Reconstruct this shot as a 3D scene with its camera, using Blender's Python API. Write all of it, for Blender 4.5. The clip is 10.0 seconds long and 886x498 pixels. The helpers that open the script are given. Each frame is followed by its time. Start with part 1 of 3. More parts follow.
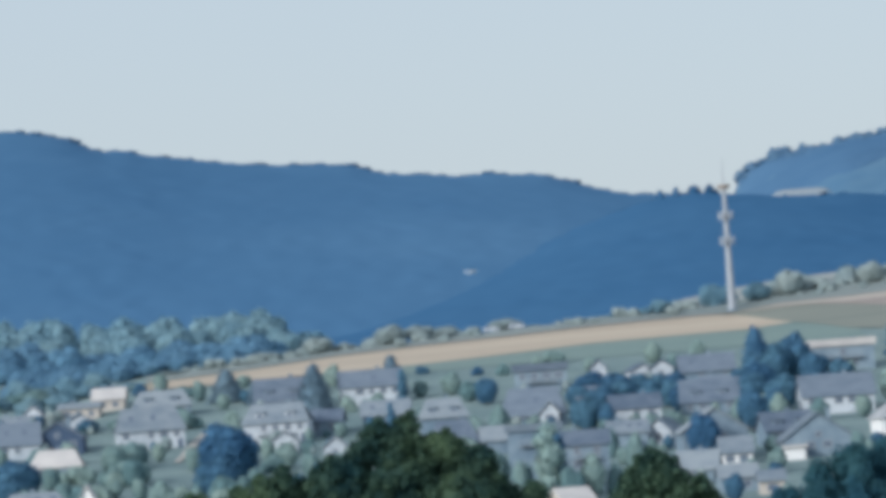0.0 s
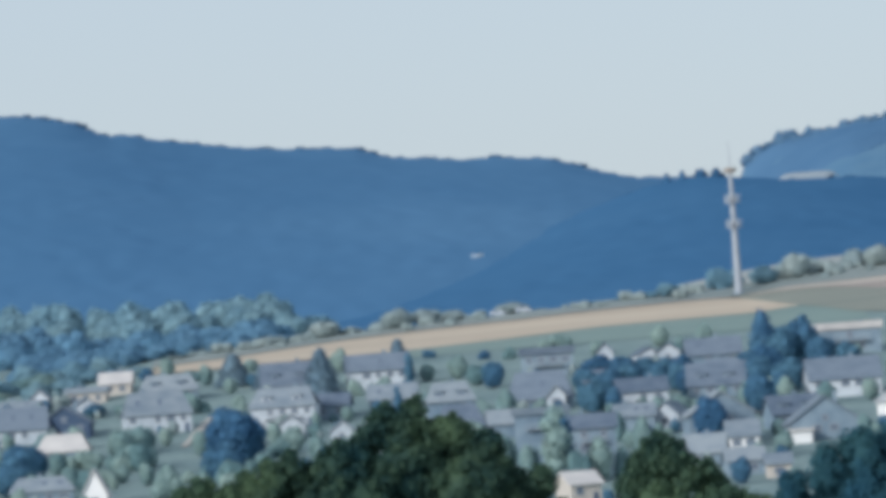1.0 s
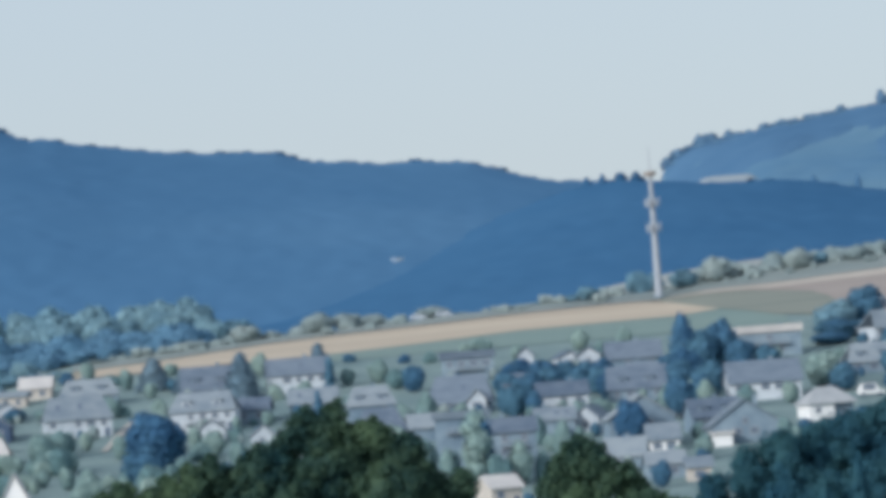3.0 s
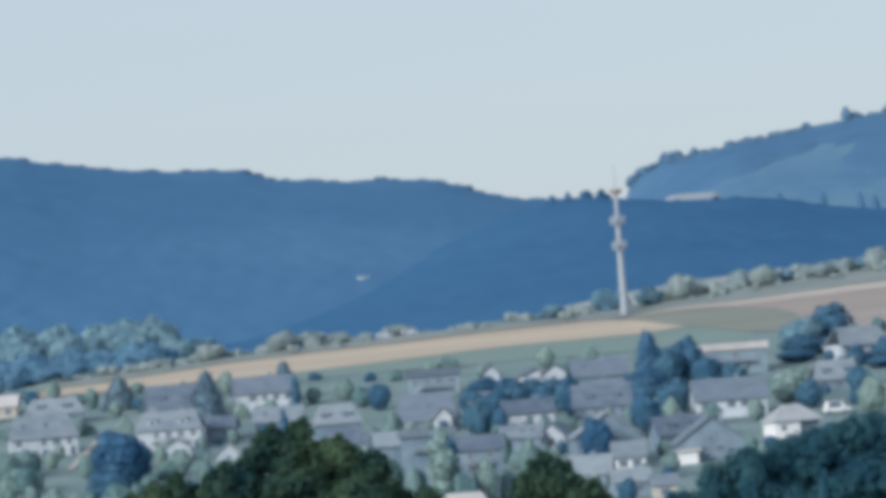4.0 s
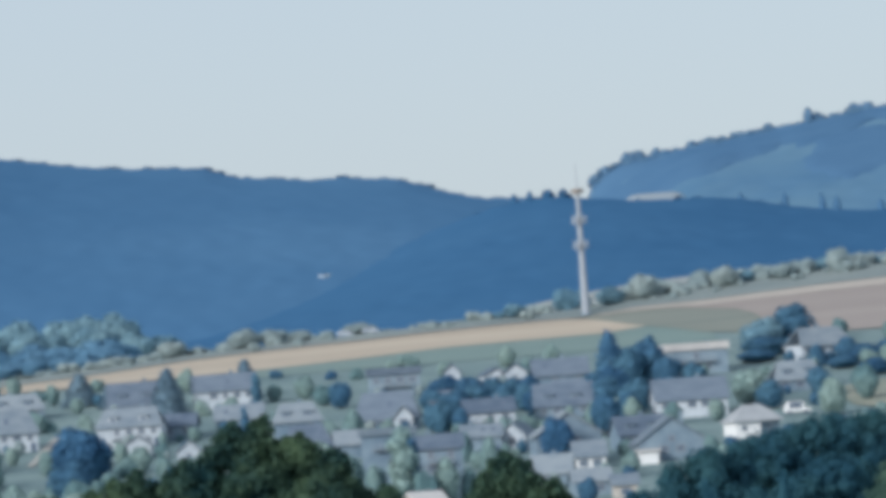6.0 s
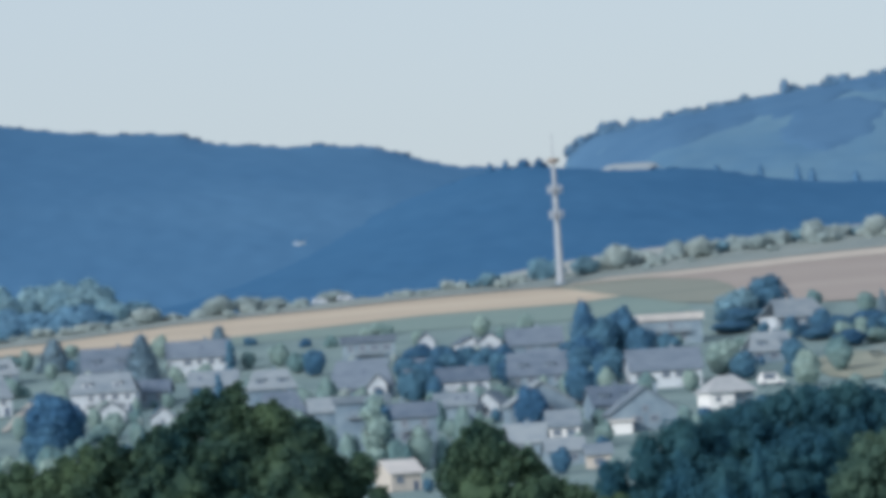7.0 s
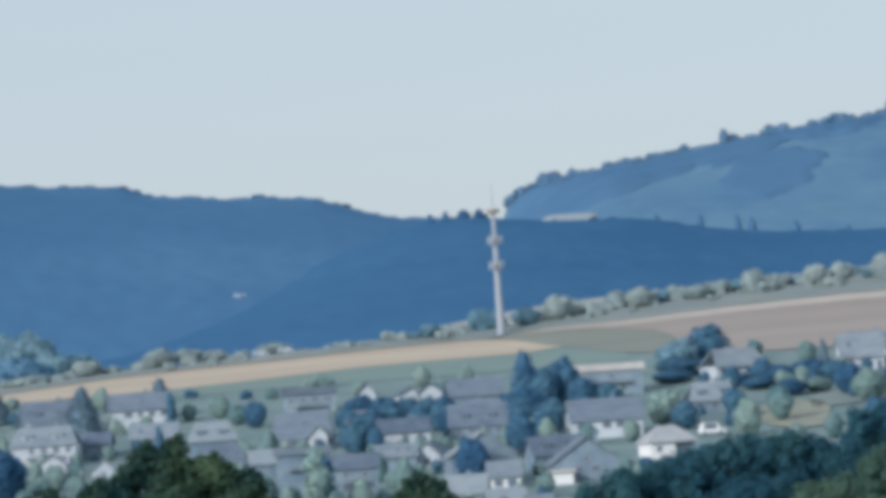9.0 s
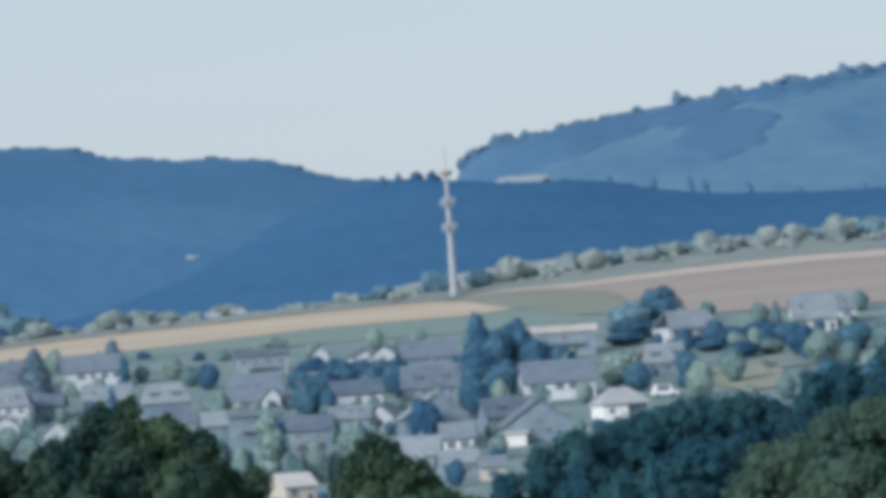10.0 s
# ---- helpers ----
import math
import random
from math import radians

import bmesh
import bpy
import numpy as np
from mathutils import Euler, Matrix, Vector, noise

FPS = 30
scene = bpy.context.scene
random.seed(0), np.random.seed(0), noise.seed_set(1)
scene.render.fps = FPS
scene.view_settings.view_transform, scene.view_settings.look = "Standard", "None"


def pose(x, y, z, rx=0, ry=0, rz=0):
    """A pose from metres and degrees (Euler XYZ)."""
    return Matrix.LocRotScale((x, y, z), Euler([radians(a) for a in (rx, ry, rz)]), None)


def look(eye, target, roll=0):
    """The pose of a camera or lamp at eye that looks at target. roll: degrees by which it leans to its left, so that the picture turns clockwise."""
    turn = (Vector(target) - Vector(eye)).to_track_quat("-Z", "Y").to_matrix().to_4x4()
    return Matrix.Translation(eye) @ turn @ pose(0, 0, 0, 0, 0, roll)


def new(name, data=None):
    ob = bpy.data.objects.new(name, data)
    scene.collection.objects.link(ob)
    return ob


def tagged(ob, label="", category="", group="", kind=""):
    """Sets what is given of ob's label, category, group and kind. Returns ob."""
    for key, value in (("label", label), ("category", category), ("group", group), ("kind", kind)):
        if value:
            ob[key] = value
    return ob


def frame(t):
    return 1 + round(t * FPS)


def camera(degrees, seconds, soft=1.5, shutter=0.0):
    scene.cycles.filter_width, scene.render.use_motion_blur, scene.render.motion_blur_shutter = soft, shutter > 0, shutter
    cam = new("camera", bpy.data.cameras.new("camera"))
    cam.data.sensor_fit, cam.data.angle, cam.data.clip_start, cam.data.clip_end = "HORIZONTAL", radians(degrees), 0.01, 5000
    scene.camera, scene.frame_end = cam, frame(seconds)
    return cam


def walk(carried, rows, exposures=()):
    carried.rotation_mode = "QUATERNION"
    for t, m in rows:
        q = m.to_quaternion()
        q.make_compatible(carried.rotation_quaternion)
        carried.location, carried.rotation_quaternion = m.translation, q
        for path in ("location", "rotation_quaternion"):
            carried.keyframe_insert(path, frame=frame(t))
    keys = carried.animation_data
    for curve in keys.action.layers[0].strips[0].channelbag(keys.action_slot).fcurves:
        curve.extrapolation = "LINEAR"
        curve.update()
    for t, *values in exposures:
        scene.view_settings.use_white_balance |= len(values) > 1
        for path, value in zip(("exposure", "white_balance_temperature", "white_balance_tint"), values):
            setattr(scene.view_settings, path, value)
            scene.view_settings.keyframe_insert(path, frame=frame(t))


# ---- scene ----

Written exercise: Nothing but the lines from the one with "for path, value" through the last line should be repeated, each exactly as it stands.

The result:
        for path, value in zip(("exposure", "white_balance_temperature", "white_balance_tint"), values):
            setattr(scene.view_settings, path, value)
            scene.view_settings.keyframe_insert(path, frame=frame(t))


# ---- scene ----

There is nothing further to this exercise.